KETIK, PACITAN – Ratusan hektar kebun kopi berjenis Liberika peninggalan Belanda ditemukan di Kecamatan Nawangan, Kabupaten Pacitan, Jawa Timur.
Peninggalan Belanda tersebut berada di Dusun Banaran, Lingkungan Gubukan, Desa Tokawi yang tersebar di sejumlah titik lokasi. Diperkirakan, berdiri pada tahun 1830 sampai 1865 di era tanam paksa.
Penemuan kebun kopi tersebut berawal dari penelusuran yang dilakukan oleh Wahyu Fitrianto (39), seorang penggiat kopi asal Nawangan, bersama adiknya, Dimas. Keduanya memulai penelusuran sejak 10 tahun lalu.
"Awalnya, saya dan adek menelusuri cerita-cerita yang beredar berkenaan dengan keberadaan perkebunan kopi Belanda," kata Wahyu Fitrianto (39), saat dikonfirmasi ketik.co.id, Sabtu, (11/11/2023).
Pada akhirnya, mereka bertemu dengan salah seorang warga bernama Mbah Katino, yang dulu pernah bekerja pada orang Belanda pemilik kebun kopi tersebut, Mr. Jansen.
Catatan orang Belanda yang menunjukkan bahwa Pacitan pernah menjadi produsen kopi di era penjajahan. (Foto: Wahyu for ketik.co.id)
Menurut cerita Mbah Katino, kata Wahyu, produksi kopi di daerah Gubukan pada masa itu sempat sangat populer. Bahkan, saking terkenalnya kopi asal daerah tersebut dikenal masyarakat dengan sebutan 'Kopi Londo Gubukan'.
Pangsa pasarnya tak main-main, kopi Liberika petikan daerah Gubukan penjualannya tembus ke berbagai daerah. Meskipun, kopi hanya dipanen dan diolah secara manual oleh pekerja pribumi waktu itu.
"Setelah semua siap untuk di packing. Pekerja menyetorkan dengan cara dipikul ke sebuah tempat di Desa Mbiting, Kecamatan Badegan, Kabupaten Ponorogo. Untuk di lorikan ke kota Surabaya dan Semarang," ungkapnya menirukan cerita Mbah Katino.

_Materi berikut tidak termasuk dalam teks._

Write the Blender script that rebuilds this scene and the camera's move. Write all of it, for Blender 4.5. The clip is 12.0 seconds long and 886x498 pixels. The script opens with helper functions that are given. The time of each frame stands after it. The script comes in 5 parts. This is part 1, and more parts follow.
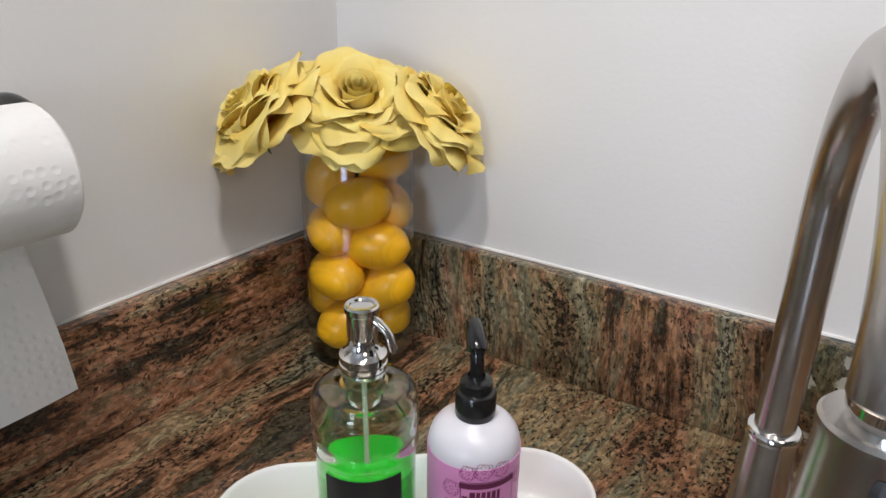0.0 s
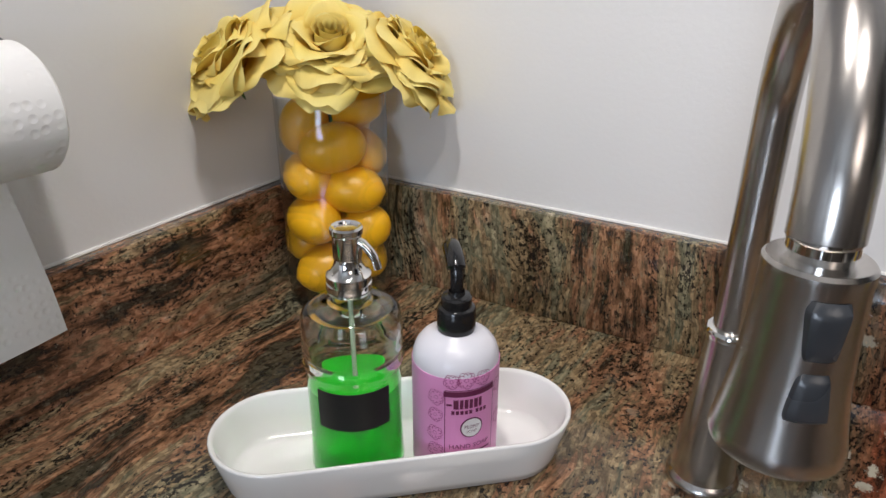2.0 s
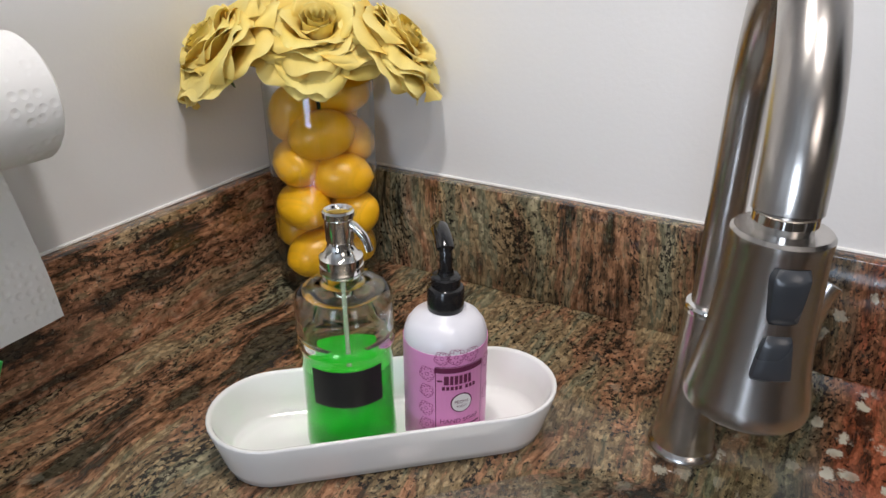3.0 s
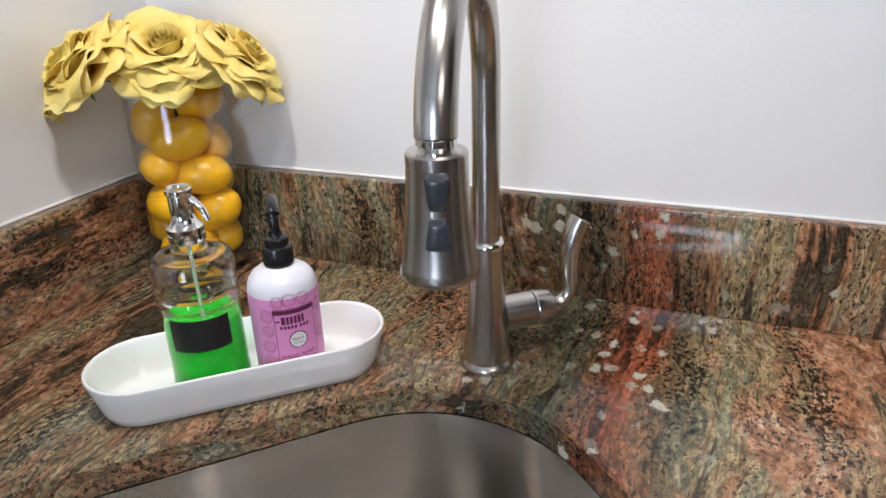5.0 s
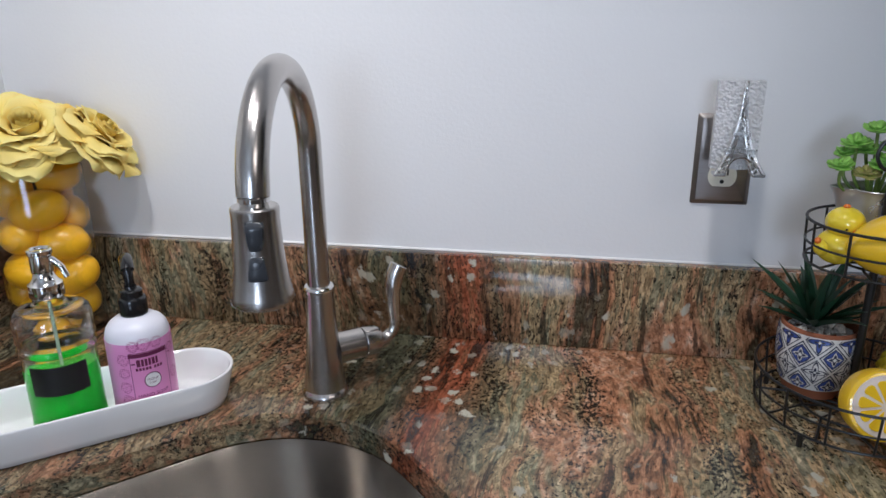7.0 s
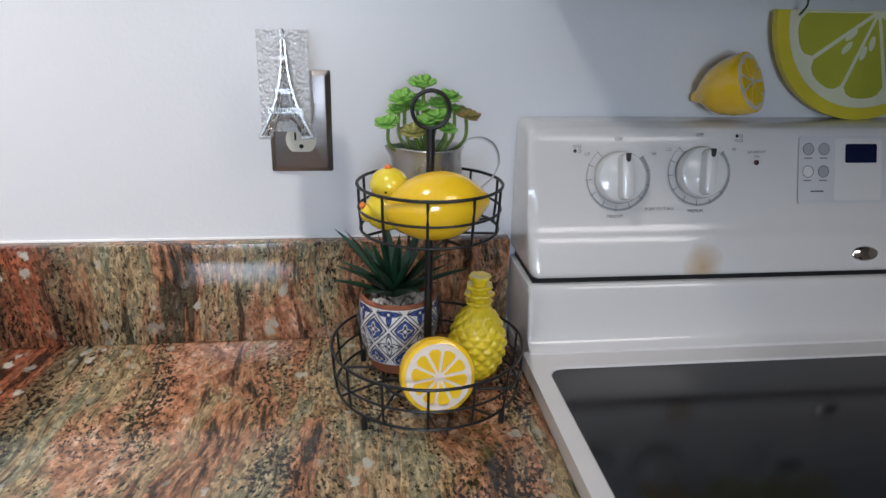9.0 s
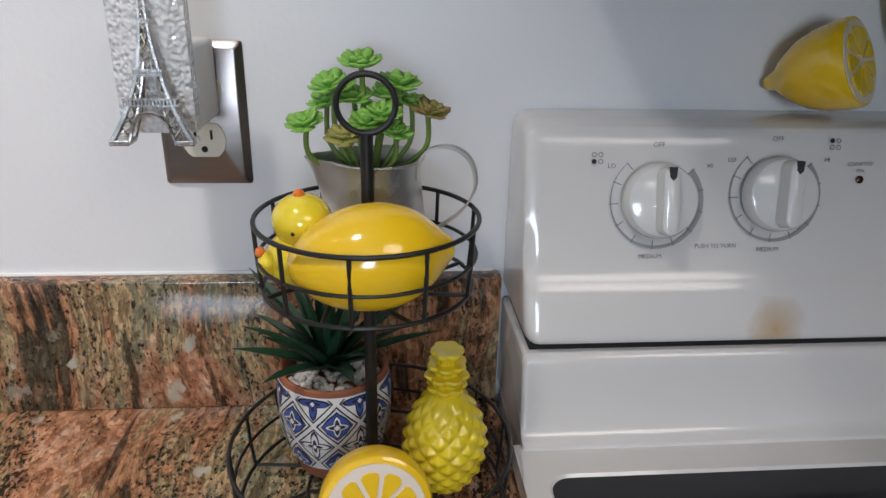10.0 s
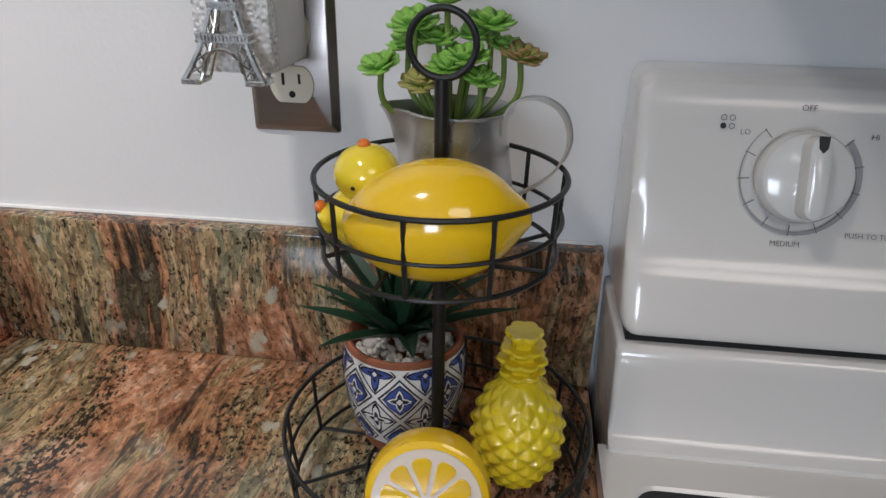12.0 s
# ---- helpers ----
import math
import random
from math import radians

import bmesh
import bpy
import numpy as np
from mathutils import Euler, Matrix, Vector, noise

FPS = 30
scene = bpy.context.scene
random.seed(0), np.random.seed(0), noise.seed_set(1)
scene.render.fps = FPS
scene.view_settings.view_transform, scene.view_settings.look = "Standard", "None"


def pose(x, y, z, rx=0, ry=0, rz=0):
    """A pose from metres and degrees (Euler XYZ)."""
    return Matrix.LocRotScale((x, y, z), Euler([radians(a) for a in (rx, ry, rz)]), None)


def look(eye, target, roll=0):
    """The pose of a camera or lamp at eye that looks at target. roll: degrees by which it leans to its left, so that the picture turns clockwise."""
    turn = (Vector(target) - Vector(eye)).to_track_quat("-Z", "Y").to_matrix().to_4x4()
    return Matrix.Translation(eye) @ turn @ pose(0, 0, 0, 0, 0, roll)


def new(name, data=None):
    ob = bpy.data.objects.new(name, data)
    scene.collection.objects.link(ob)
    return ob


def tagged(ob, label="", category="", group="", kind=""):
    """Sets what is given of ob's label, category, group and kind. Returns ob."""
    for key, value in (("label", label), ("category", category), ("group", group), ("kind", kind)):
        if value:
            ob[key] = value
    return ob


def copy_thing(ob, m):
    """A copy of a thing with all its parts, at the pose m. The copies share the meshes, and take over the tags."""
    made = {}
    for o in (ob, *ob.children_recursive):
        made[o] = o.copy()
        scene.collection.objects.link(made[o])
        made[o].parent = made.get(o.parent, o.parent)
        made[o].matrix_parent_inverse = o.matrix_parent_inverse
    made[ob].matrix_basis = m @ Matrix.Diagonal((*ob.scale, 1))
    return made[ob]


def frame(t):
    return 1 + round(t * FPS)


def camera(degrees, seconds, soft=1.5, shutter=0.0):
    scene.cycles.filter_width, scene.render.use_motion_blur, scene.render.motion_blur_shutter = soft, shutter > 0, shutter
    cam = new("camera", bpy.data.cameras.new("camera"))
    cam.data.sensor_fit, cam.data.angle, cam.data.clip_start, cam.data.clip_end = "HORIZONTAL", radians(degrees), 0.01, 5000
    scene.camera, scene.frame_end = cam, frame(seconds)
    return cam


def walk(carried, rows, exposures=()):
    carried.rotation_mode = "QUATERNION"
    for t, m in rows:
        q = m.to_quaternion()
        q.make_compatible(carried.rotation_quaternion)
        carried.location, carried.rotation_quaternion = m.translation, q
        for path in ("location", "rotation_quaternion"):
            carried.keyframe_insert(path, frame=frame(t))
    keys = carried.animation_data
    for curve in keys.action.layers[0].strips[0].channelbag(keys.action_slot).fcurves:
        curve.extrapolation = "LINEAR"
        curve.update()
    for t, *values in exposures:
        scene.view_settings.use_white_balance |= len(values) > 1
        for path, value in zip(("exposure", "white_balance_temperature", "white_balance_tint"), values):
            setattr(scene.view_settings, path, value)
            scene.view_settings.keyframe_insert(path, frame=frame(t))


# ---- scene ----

Tak sampai disitu saja, bukti keberadaan pabrikan itu, ditemukan pula beberapa bekas lokasi yang dulu di tengarai sebagai tempat tinggal dan gudang kopi. Disamping masih menyisakan pohon kopi Liberika yang diameter pohonnya cukup besar berusia ratusan tahun.
"Kata Mbah Katino, tempat itu merupakan gudang kopi yang dulu Mr Jansen tinggali, di area situ ada beberapa pohon kopi yang ditanam sekitar tahun 1800an," ungkapnya.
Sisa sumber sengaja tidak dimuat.